Structured Settlement Best Practice

All organizations are faced with a significant number of employment and liability risk issues during these difficult economic times. Successful firms are employing a cohesive team and infrastructure to address the strategic, financial, operational, and hazard risks that they face, including Medicare/Medicaid Set Aside Arrangements (MSA).
Recent Findings
We have conducted several surveys, and have recently been engaged in various claim projects, where structured settlements were widely utilized to reduce expense and ensure quality financial outcomes. A structured settlement is a financial or insurance arrangement, including periodic payments, that a claimant accepts to resolve a personal injury tort claim or to compromise a statutory periodic payment obligation. They have been utilized extensively for high value Workers Compensation or Liability personal injury cases in the past. However more recently, they are used for a wide variety of circumstances including Medicare Set Asides and Special Needs Trusts.
Key Solutions
When the self-insurer or insurer settles a case with a claimant, it finds itself with a long term payment obligation.
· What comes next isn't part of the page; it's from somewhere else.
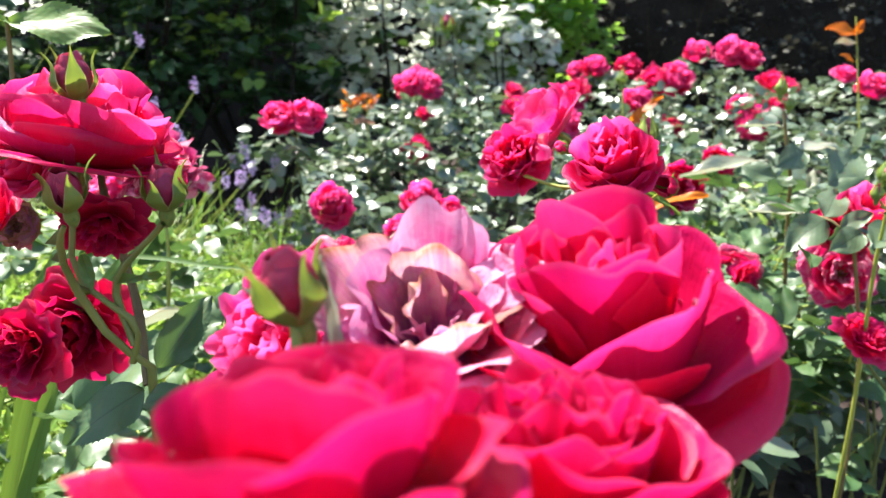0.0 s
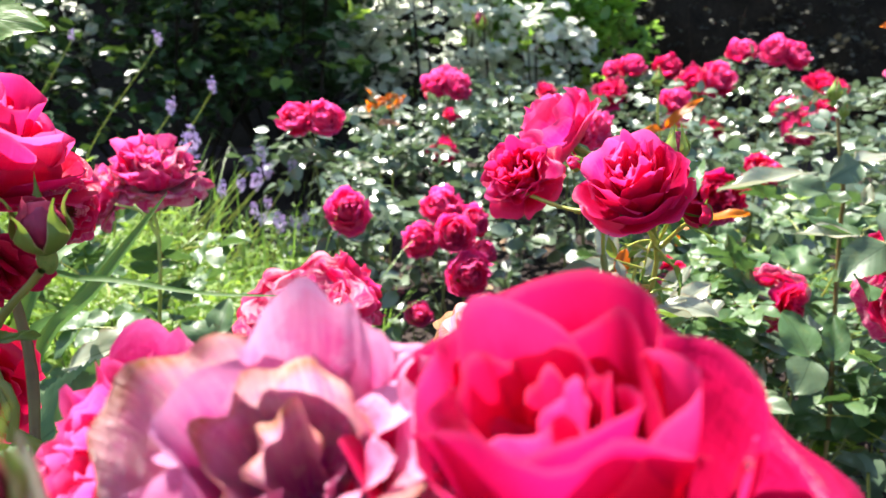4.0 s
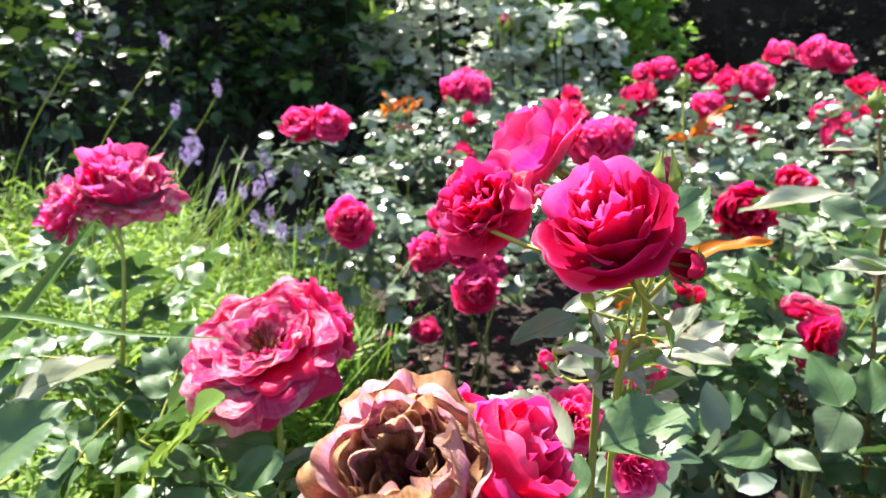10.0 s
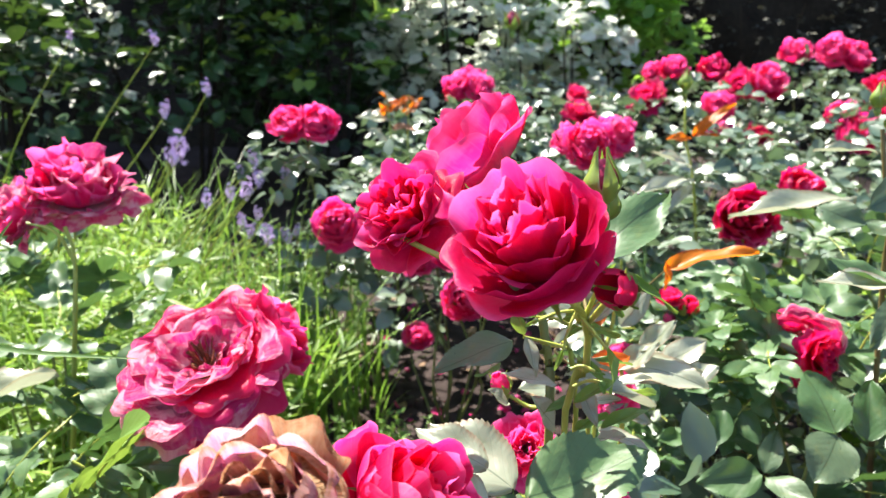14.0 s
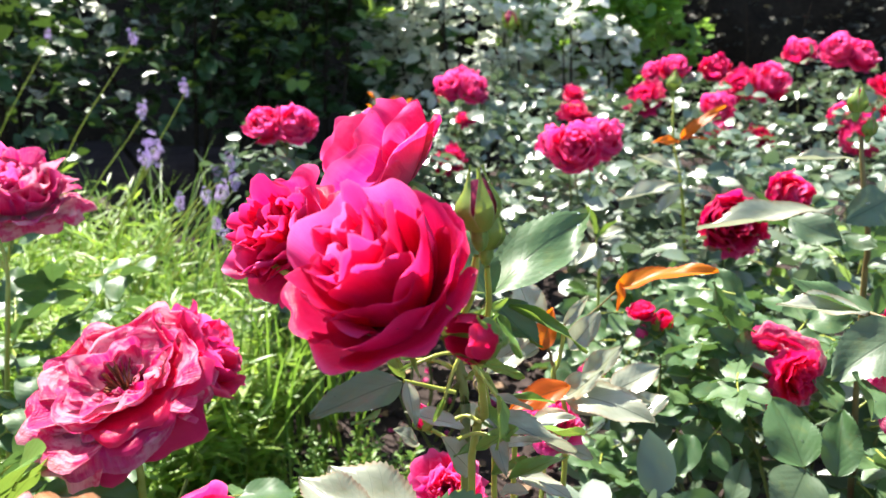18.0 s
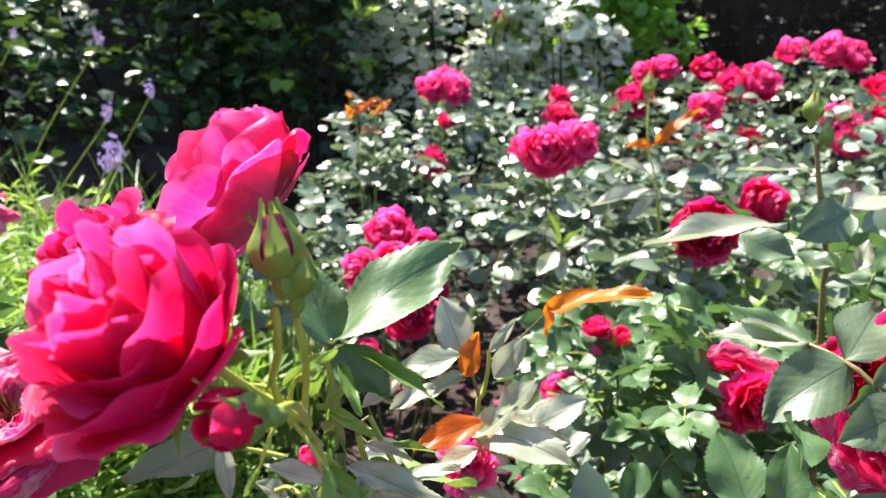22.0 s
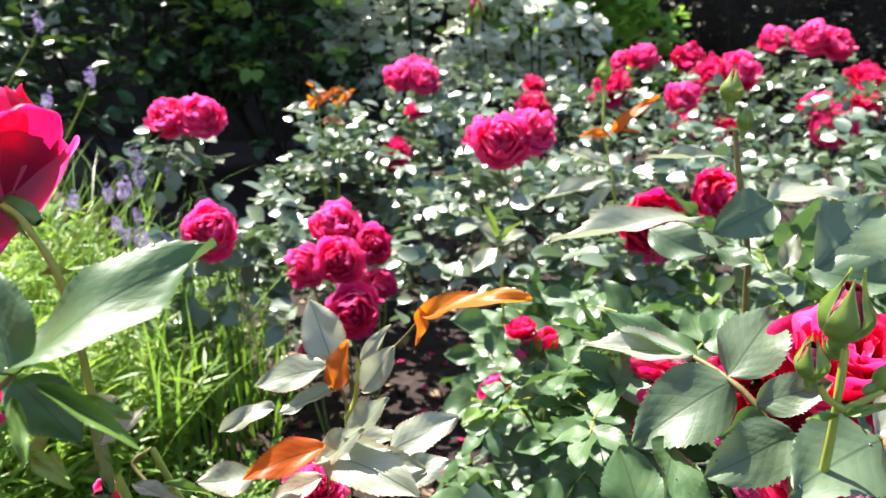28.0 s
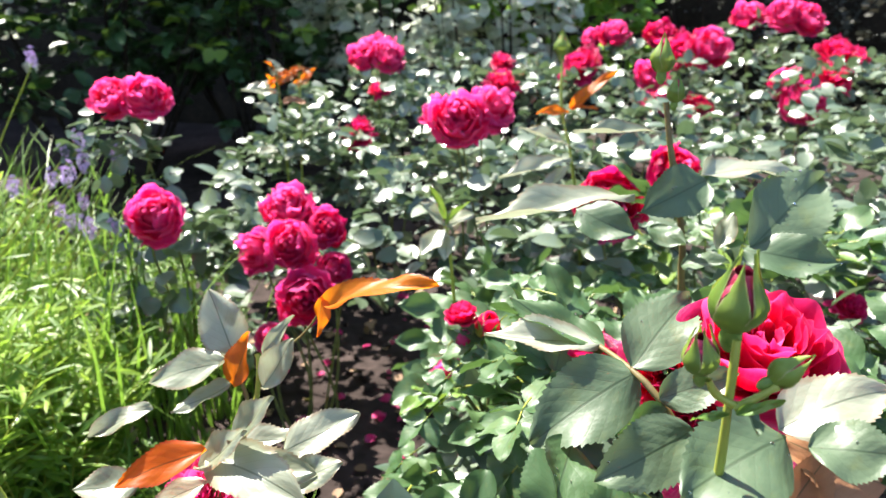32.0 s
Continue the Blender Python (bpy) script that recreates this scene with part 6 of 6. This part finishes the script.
def narrow_greens(at, radius, count, height, label, material, leaf=0.03, width=0.13, per=16, name="leafy_weed"):
    """A clump of upright stalks set with narrow leaves all the way up."""
    ob = thing(name, (*at, 0.0), label, "green plant", "green plants beside the roses")
    pts, ways, sizes = [], [], []
    vs, fs, n = [], [], 0
    for _ in range(count):
        a, r = rng.uniform(0, 6.28), math.sqrt(rng.random())
        x, y = radius[0] * r * math.cos(a), radius[1] * r * math.sin(a)
        h = height * rng.uniform(0.55, 1.1) * (1 - 0.25 * r)
        lean = rng.standard_normal(2) * 0.2 * h
        top = np.array((x + lean[0], y + lean[1], h))
        foot = np.array((x, y, 0.0))
        mid = (foot + top) / 2 - np.array((lean[0], lean[1], 0)) * 0.3
        v, f = tube([foot, mid, top], 0.0013, 0.0006, 3, 6)
        vs.append(v)
        fs.append(f + n)
        n += len(v)
        c = along([foot, mid, top], per)
        for k in range(per // 5, per):
            for s in range(3):
                b = rng.uniform(0, 6.28)
                pts.append(c[k])
                ways.append((math.cos(b), math.sin(b), rng.uniform(0.1, 0.9)))
                sizes.append(leaf * rng.uniform(0.6, 1.25) * (1.05 - 0.45 * k / per))
    tagged(part("stalk_mass", mesh_any("stalk_mass", np.vstack(vs), clean(np.vstack(fs)), STEM_GREEN), ob), kind="stuff")
    tagged(part("leaf_mass", scatter_mesh("leaf_mass", material, np.array(pts), np.array(ways), np.array(sizes), 0.8, width, 4, 0.4), ob), kind="stuff")
    return ob


narrow_greens((-0.62, 1.02), (0.32, 0.2), 190, 0.4, "lush bright green weed with narrow leaves", LEAF_BRIGHT, 0.075, 0.06)
narrow_greens((-0.4, 0.92), (0.14, 0.14), 90, 0.34, "bright green narrow-leaved plant beside the path of soil", LEAF_BRIGHT, 0.07, 0.065)
narrow_greens((-0.95, 1.35), (0.4, 0.25), 170, 0.46, "tall bright green weed before the dark shrub", LEAF_BRIGHT, 0.08, 0.06)
narrow_greens((-0.42, 1.42), (0.24, 0.16), 90, 0.36, "green plant at the foot of the lavender", GRASS, 0.034, 0.09)
narrow_greens((-0.55, 0.62), (0.22, 0.16), 90, 0.3, "low green plant under the faded roses", LEAF_BRIGHT, 0.05, 0.14)
narrow_greens((-0.13, 0.86), (0.13, 0.12), 60, 0.16, "small pale green seedlings on the soil", GRASS, 0.022, 0.16)
narrow_greens((-0.2, 0.62), (0.14, 0.1), 60, 0.2, "small green seedlings under the faded rose", LEAF_BRIGHT, 0.026, 0.2)


def grass_tuft(at, spread, count, height, label):
    ob = thing("grass_tuft", (*at, 0.0), label, "grass", "grass tufts")
    vs, fs, uvs, n = [], [], [], 0
    for each in range(count):
        a = rng.uniform(0, 6.28)
        foot = np.array((rng.uniform(-1, 1) * spread[0], rng.uniform(-1, 1) * spread[1], 0.0))
        h, out = height * rng.uniform(0.5, 1.1), rng.uniform(0.1, 0.75)
        d = np.array((math.cos(a), math.sin(a), 0))
        s = np.array((-d[1], d[0], 0))
        t = np.linspace(0, 1, 7)
        c = foot + np.outer(t ** 1.6 * out * h, d) + np.outer(h * (t - 0.35 * out * t ** 3), (0, 0, 1))
        wd = 0.0028 * (1 - t ** 2) + 0.0002
        v = np.concatenate([c - wd[:, None] * s, c + wd[:, None] * s])
        k = np.arange(6)
        face, uv = np.stack([k, k + 1, k + 8, k + 7], -1), np.stack([np.repeat([0.0, 1.0], 7), np.tile(t, 2)], -1)
        if each < 45:
            part("blade", mesh_of("blade", v, face, GRASS, uv), ob)
            continue
        vs.append(v)
        fs.append(face + n)
        uvs.append(uv)
        n += 14
    tagged(part("grass", mesh_of("grass", np.vstack(vs), np.vstack(fs), GRASS, np.vstack(uvs)), ob), kind="stuff")
    return ob


grass_tuft((-0.6, 1.1), (0.35, 0.25), 420, 0.46, "fine green grass among the weeds")
grass_tuft((-0.3, 1.2), (0.16, 0.16), 120, 0.34, "fine grass beside the lavender")
grass_tuft((-1.0, 1.6), (0.4, 0.25), 300, 0.5, "grass before the dark shrub")
grass_tuft((-0.05, 0.75), (0.18, 0.14), 60, 0.16, "thin grass on the soil")


def long_blade(points, width, label):
    """One broad arching grass blade, creased along its middle."""
    ob = thing("broad_grass", tuple(points[0]), label, "grass blade", "broad grass blades")
    c = along(points, 18) - np.array(points[0])
    t = np.gradient(c, axis=0)
    t /= np.linalg.norm(t, axis=1)[:, None]
    s = np.cross(t, (0.1, -0.6, 0.8))
    s /= np.linalg.norm(s, axis=1)[:, None]
    q = np.cross(s, t)
    k = np.linspace(0, 1, 18)
    wd = width * np.minimum(1, 0.5 + 3 * k) * (1 - k ** 3) + 0.0002
    v = np.concatenate([c - wd[:, None] * s + 0.3 * wd[:, None] * q, c, c + wd[:, None] * s + 0.3 * wd[:, None] * q])
    i = np.arange(17)
    f = np.concatenate([np.stack([i, i + 1, i + 19, i + 18], -1), np.stack([i + 18, i + 19, i + 37, i + 36], -1)])
    uv = np.stack([np.repeat([0.0, 0.5, 1.0], 18), np.tile(k, 3)], -1)
    part("blade", mesh_of("blade", v, f, BLADE, uv), ob)
    return ob


long_blade([(-0.547, 0.410, 0.143), (-0.424, 0.376, 0.458), (-0.357, 0.367, 0.541), (-0.302, 0.386, 0.610)], 0.0085, 'broad green grass blade with pale edge')
long_blade([(-0.557, 0.411, 0.143), (-0.446, 0.397, 0.455), (-0.390, 0.391, 0.513), (-0.354, 0.427, 0.565)], 0.008, 'broad green grass blade in shade')
long_blade([(-0.508, 0.330, 0.295), (-0.398, 0.300, 0.555), (-0.340, 0.321, 0.564), (-0.267, 0.315, 0.554), (-0.201, 0.311, 0.551)], 0.0024, 'thin grass blade arching over the faded rose')
long_blade([(-0.576, 0.442, 0.106), (-0.478, 0.428, 0.417), (-0.433, 0.450, 0.527), (-0.409, 0.507, 0.547)], 0.008, 'broad green grass blade')
long_blade([(-0.387, 0.337, 0.329), (-0.371, 0.317, 0.440), (-0.372, 0.328, 0.475)], 0.005, 'broad upright grass blade')


# ---- rose leaves low in front ----
def leafy_bush(at, centre, radii, count, label, kind="green", length=0.1):
    ob = rose_bush(at, label)
    for k in range(count):
        a, b = rng.uniform(0, 6.28), rng.uniform(0.0, 1.0)
        d = np.array((math.cos(a) * math.sqrt(1 - b * b), math.sin(a) * math.sqrt(1 - b * b), b))
        p = np.array(centre) + d * np.array(radii) * rng.uniform(0.45, 1.0)
        way = d * (1, 1, 0.3) + rng.standard_normal(3) * 0.35
        rose_leaf(ob, kind if rng.random() < 0.95 else "young", p, way, length * rng.uniform(0.75, 1.2), rng.uniform(-0.5, 0.5), k)
    for k in range(5):
        tip = np.array(centre) + rng.standard_normal(3) * np.array(radii) * 0.4
        stem(ob, [(at[0] + rng.uniform(-0.03, 0.03), at[1] + rng.uniform(-0.03, 0.03), -0.02), (np.array((*at, 0)) + tip) / 2, tip], 0.0026, 0.0015, STEM_OLIVE, 4)
    return ob


leafy_bush((-0.34, 0.42), (-0.34, 0.43, 0.32), (0.16, 0.12, 0.16), 34, "green rose leaves under the faded roses")
leafy_bush((-0.52, 0.72), (-0.52, 0.74, 0.34), (0.18, 0.14, 0.15), 30, "rose leaves catching the sun among weeds")
leafy_bush((0.33, 0.55), (0.34, 0.58, 0.33), (0.16, 0.13, 0.18), 40, "dense grey-green rose leaves of the near bed", length=0.085)
leafy_bush((0.25, 0.66), (0.26, 0.67, 0.26), (0.1, 0.09, 0.17), 34, "rose leaves below the copper shoots", length=0.075)
leafy_bush((0.55, 0.85), (0.55, 0.86, 0.34), (0.18, 0.16, 0.16), 34, "grey-green rose leaves along the bed")
leafy_bush((0.32, 0.88), (0.32, 0.88, 0.26), (0.1, 0.12, 0.16), 24, "rose leaves below the magenta cluster")
leafy_bush((-0.12, 0.4), (-0.12, 0.42, 0.22), (0.1, 0.08, 0.1), 10, "rose leaves under the withered rose")
leafy_bush((0.52, 0.45), (0.52, 0.47, 0.33), (0.14, 0.1, 0.18), 26, "grey-green rose leaves at the edge of the bed")
narrow_greens((0.62, 0.78), (0.06, 0.05), 14, 0.5, "bright green weed stalks among the roses", LEAF_BRIGHT, 0.04, 0.2)
leafy_bush((0.42, 0.42), (0.44, 0.44, 0.26), (0.12, 0.09, 0.16), 14, "broad rose leaves near the buds")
To fund the obligation, the defendant takes one of two typical approaches; purchase an annuity from a life insurance company ("buy and hold") or delegates its periodic payment obligation to a third party who purchases an annuity ("assigned").
"Buy and Hold Case"
In this type of case, the defendant retains the periodic payment obligation and funds it by buying an annuity from a life insurance company. The payment stream purchased under the annuity matches exactly, in timing and amounts, the periodic payments agreed to in the settlement agreement. The self insured defendant or insurer owns the annuity and names the claimant as the payee under the annuity, thereby directing the annuity issuer to send payments directly to the claimant. If any of the periodic payments are contingent on someone continuing to be alive, then the claimant (or whoever is determined to be the measuring life) is named as the annuitant under the annuity.
"Assigned Case"
In an assigned case, the self insured defendant or insurer does not wish to retain the long-term periodic payment obligation on its books. Accordingly, the defendant or insurer transfers the obligation, through a legal device called a qualified assignment, to a third party. The third party, called an assignment company, will require the defendant or insurer to pay it an amount sufficient to enable it to buy an annuity that will fund its newly accepted periodic payment obligation. While each method has its advantages, there has been an overwhelming acceptance of the "assigned" case method to reduce financial exposure and cash flow obligations, and eliminate liability from the risk takers balance sheets. Either methodology will allow an organization to gain strategic advantages over the competition and to improve their financial condition.